#### Problem to work on
Nothing should be output except the lines from the one containing "ob[key] = value" through the one containing "scene.view_settings.keyframe_insert(path, frame=frame(t))", both ends included, each repeated exactly.

#### Given data
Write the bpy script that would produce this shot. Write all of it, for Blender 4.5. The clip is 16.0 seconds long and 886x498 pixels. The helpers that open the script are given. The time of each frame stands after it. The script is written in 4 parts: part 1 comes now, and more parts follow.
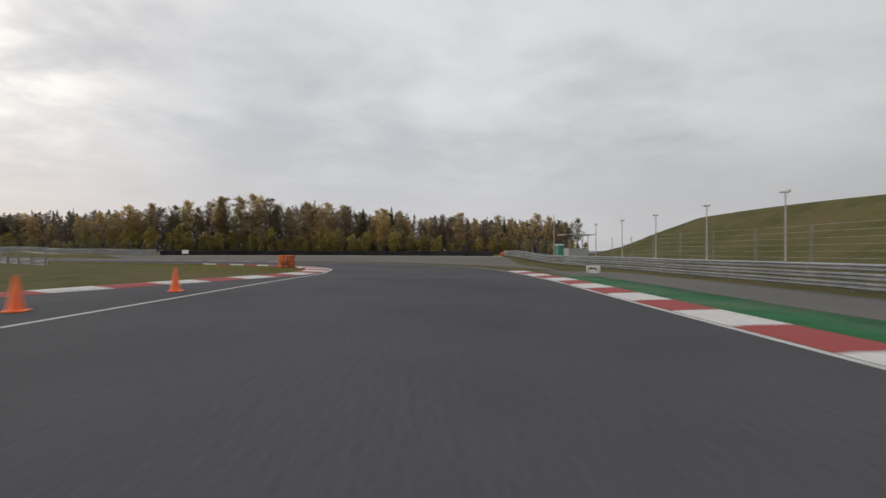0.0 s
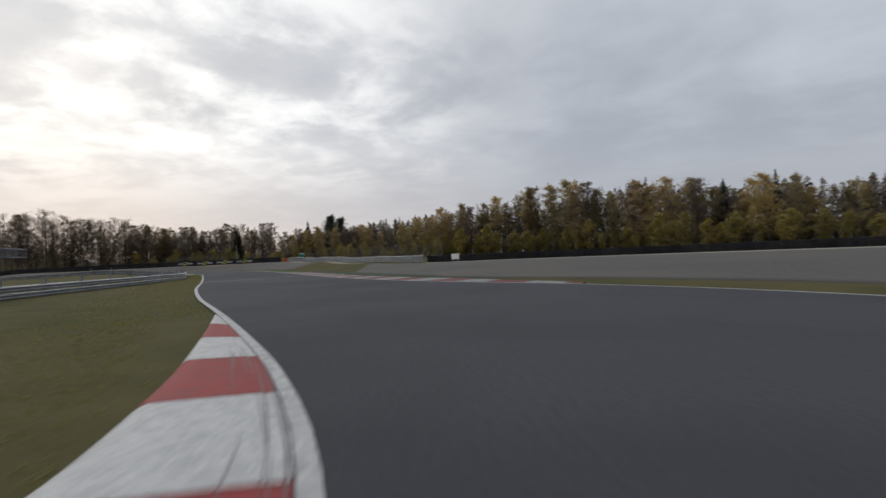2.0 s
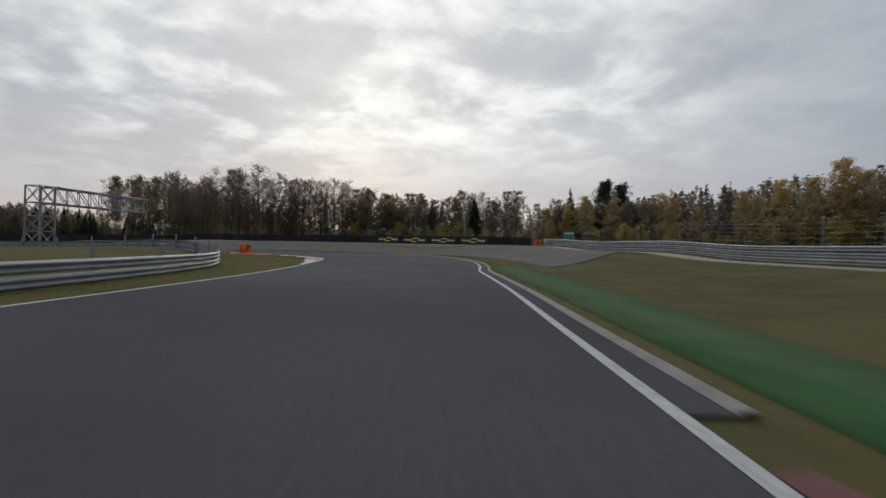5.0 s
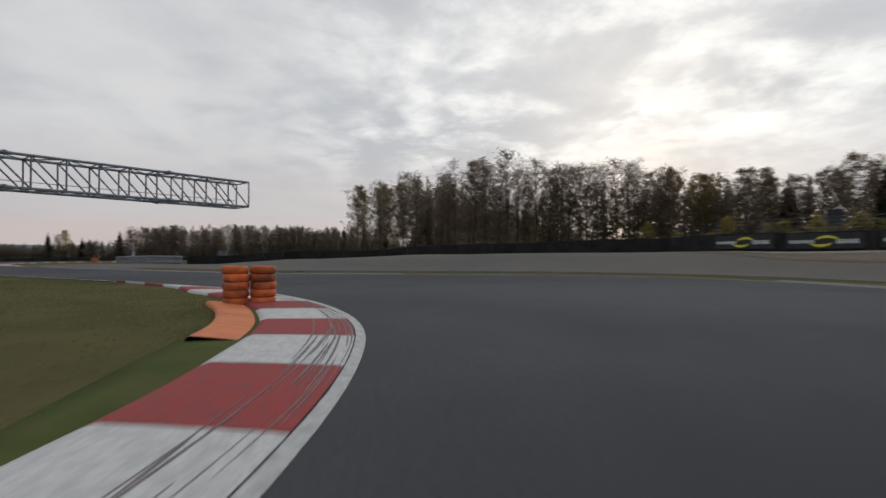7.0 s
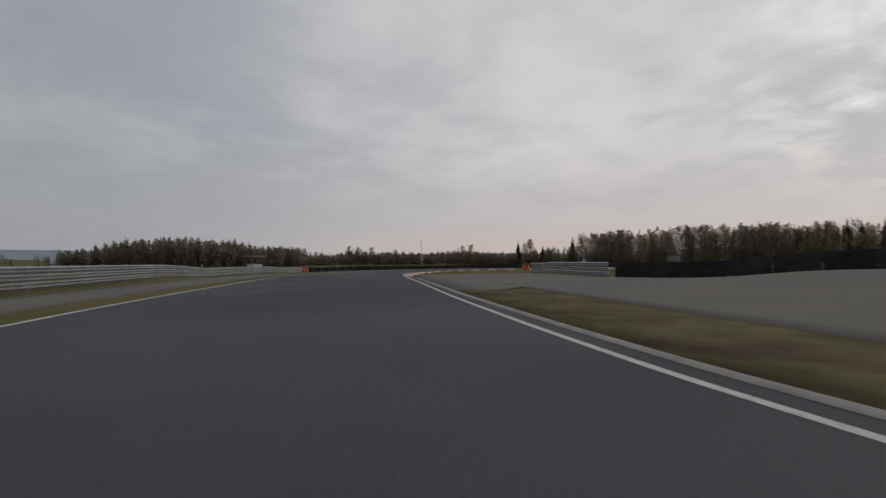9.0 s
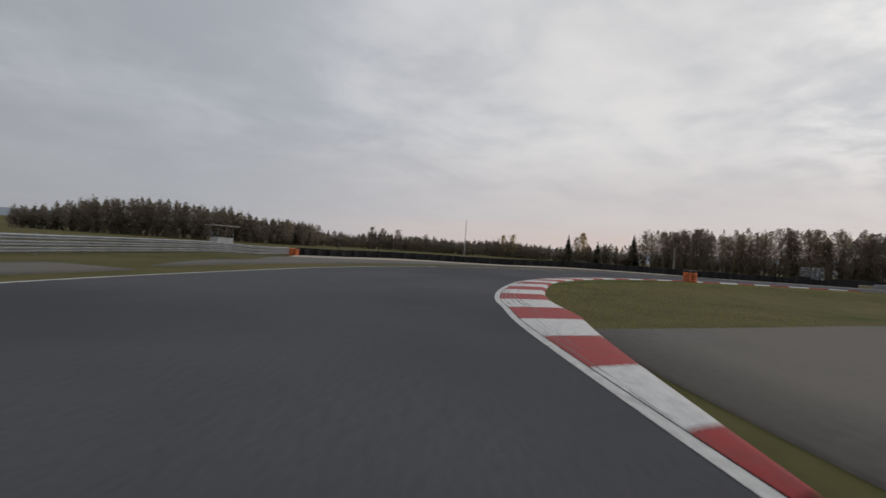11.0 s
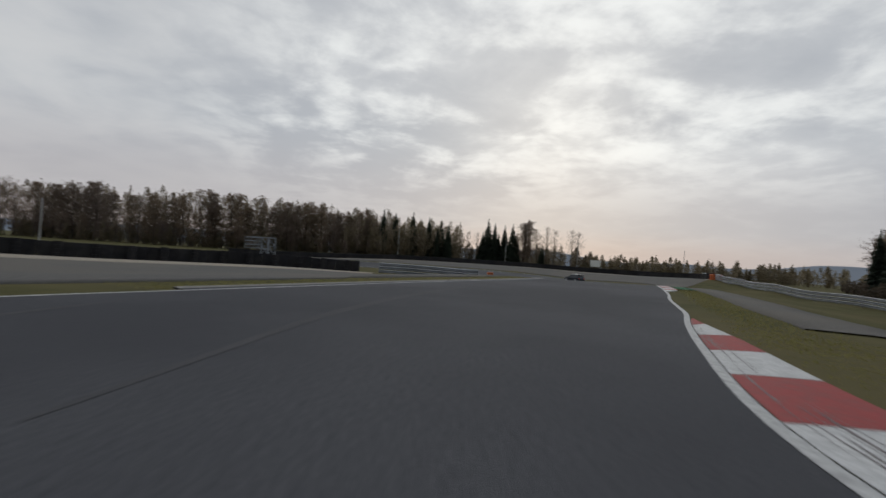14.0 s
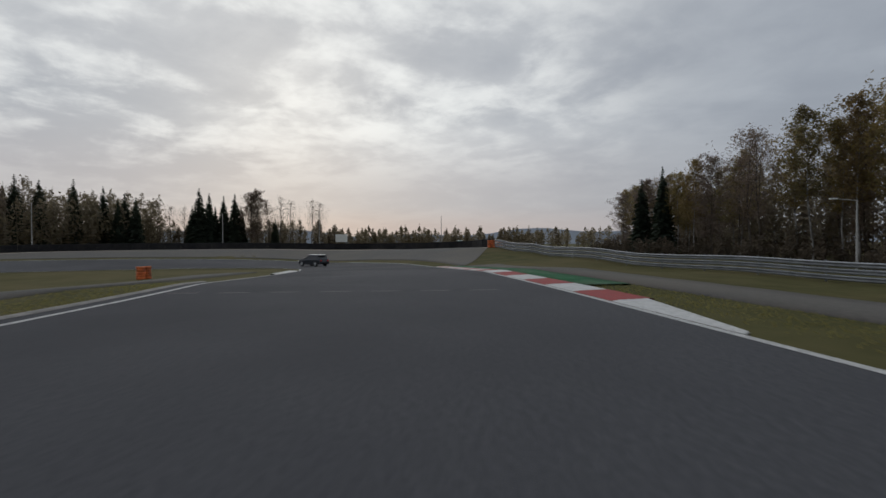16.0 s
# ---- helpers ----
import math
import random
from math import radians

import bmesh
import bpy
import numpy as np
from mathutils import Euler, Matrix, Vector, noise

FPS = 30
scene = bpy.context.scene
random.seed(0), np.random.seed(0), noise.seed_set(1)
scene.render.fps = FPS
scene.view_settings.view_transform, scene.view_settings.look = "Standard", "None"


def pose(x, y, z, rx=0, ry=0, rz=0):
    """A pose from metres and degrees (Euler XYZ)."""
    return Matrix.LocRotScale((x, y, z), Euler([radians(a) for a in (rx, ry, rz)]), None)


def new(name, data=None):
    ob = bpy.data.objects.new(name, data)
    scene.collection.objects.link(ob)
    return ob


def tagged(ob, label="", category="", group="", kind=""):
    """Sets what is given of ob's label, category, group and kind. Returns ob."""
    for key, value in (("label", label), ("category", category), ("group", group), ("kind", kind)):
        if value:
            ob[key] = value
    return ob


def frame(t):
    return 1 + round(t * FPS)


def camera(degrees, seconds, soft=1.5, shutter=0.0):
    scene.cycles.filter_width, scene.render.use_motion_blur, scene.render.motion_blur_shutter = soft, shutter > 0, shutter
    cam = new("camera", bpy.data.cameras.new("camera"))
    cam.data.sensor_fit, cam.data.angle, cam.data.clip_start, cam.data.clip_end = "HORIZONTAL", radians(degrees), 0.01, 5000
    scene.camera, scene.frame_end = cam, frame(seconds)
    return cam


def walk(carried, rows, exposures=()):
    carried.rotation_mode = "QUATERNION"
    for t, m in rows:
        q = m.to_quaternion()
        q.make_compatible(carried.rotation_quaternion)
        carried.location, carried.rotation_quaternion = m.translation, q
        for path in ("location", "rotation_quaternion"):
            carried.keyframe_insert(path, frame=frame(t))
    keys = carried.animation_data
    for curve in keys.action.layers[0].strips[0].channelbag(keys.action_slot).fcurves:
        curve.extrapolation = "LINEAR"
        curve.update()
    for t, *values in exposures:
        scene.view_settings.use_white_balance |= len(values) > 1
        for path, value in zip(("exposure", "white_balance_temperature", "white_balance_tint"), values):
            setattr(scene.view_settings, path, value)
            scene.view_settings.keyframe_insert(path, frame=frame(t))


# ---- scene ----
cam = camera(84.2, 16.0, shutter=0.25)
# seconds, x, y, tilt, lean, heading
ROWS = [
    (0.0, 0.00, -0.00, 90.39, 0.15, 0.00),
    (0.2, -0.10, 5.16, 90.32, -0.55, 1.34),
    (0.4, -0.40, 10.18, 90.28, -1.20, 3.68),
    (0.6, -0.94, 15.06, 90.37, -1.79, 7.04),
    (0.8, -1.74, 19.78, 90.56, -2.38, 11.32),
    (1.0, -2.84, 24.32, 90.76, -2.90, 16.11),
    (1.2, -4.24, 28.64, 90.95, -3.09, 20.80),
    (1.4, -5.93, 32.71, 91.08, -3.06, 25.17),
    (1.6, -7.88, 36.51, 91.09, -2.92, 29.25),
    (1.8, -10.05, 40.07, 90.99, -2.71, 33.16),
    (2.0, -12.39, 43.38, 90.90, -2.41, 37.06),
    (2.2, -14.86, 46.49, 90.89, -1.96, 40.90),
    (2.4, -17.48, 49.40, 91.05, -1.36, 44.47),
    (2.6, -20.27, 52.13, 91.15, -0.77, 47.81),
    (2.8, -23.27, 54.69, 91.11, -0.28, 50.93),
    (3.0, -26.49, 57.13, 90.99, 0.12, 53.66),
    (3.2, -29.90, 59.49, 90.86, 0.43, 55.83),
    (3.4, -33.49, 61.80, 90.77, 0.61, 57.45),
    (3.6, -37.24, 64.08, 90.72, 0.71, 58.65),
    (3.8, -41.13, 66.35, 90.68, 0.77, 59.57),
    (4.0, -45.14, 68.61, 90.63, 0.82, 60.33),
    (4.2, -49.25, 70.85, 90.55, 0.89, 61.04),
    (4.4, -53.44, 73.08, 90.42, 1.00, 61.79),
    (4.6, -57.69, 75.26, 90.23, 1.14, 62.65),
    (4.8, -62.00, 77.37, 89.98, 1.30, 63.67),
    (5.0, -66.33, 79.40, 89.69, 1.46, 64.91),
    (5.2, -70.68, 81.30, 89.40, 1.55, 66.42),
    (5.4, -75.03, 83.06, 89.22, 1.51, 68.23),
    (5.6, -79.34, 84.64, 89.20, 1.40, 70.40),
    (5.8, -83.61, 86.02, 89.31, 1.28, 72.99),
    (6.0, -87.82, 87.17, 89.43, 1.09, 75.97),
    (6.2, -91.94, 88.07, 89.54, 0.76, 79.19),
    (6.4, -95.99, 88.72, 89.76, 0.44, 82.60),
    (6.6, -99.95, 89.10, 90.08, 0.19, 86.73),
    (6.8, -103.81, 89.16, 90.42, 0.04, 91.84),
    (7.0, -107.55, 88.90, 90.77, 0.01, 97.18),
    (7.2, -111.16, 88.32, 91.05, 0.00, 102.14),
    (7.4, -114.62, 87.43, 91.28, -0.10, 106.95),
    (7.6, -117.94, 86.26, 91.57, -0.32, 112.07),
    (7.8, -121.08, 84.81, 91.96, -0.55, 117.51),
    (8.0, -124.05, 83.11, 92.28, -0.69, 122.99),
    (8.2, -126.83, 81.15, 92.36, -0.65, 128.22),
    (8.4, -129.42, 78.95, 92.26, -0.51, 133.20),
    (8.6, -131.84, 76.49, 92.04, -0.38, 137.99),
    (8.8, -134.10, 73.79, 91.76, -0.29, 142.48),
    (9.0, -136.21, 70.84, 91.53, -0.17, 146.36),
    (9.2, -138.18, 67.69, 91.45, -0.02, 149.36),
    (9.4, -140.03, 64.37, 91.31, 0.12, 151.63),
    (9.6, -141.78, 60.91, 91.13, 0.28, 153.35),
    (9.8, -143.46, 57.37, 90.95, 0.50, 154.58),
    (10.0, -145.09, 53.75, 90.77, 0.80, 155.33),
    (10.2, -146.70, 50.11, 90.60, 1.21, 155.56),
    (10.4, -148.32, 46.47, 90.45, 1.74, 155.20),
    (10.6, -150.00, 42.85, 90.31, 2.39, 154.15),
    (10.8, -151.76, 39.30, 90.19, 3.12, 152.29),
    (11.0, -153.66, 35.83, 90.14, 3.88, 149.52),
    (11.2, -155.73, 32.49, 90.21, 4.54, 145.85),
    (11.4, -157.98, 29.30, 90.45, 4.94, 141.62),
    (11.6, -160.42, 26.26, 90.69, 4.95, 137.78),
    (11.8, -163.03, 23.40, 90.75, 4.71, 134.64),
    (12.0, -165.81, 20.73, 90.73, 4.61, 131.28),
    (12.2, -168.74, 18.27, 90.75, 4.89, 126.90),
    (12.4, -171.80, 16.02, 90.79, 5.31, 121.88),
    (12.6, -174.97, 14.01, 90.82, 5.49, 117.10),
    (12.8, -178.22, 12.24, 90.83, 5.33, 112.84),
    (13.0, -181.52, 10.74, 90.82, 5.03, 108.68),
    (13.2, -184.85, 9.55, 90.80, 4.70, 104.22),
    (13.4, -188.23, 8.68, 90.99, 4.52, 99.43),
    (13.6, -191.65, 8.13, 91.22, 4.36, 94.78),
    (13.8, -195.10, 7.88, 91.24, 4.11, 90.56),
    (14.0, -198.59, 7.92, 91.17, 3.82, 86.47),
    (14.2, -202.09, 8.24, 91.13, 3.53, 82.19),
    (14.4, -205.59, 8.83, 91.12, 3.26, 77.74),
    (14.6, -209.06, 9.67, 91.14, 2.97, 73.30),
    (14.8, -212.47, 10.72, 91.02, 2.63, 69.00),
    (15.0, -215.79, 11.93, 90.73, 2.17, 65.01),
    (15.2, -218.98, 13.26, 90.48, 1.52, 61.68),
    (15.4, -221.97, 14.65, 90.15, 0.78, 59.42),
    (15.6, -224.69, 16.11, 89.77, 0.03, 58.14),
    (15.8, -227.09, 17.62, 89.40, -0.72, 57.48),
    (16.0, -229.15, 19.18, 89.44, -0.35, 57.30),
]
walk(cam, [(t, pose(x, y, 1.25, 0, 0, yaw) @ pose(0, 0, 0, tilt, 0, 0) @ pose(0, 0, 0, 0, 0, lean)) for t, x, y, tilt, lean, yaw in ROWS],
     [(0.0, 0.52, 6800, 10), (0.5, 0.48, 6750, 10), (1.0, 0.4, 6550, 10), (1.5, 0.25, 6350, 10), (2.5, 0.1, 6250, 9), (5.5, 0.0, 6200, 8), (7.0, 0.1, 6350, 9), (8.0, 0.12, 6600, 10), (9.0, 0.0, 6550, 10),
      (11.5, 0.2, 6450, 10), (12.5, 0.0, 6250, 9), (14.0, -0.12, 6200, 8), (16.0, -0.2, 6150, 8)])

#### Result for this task
            ob[key] = value
    return ob


def frame(t):
    return 1 + round(t * FPS)


def camera(degrees, seconds, soft=1.5, shutter=0.0):
    scene.cycles.filter_width, scene.render.use_motion_blur, scene.render.motion_blur_shutter = soft, shutter > 0, shutter
    cam = new("camera", bpy.data.cameras.new("camera"))
    cam.data.sensor_fit, cam.data.angle, cam.data.clip_start, cam.data.clip_end = "HORIZONTAL", radians(degrees), 0.01, 5000
    scene.camera, scene.frame_end = cam, frame(seconds)
    return cam


def walk(carried, rows, exposures=()):
    carried.rotation_mode = "QUATERNION"
    for t, m in rows:
        q = m.to_quaternion()
        q.make_compatible(carried.rotation_quaternion)
        carried.location, carried.rotation_quaternion = m.translation, q
        for path in ("location", "rotation_quaternion"):
            carried.keyframe_insert(path, frame=frame(t))
    keys = carried.animation_data
    for curve in keys.action.layers[0].strips[0].channelbag(keys.action_slot).fcurves:
        curve.extrapolation = "LINEAR"
        curve.update()
    for t, *values in exposures:
        scene.view_settings.use_white_balance |= len(values) > 1
        for path, value in zip(("exposure", "white_balance_temperature", "white_balance_tint"), values):
            setattr(scene.view_settings, path, value)
            scene.view_settings.keyframe_insert(path, frame=frame(t))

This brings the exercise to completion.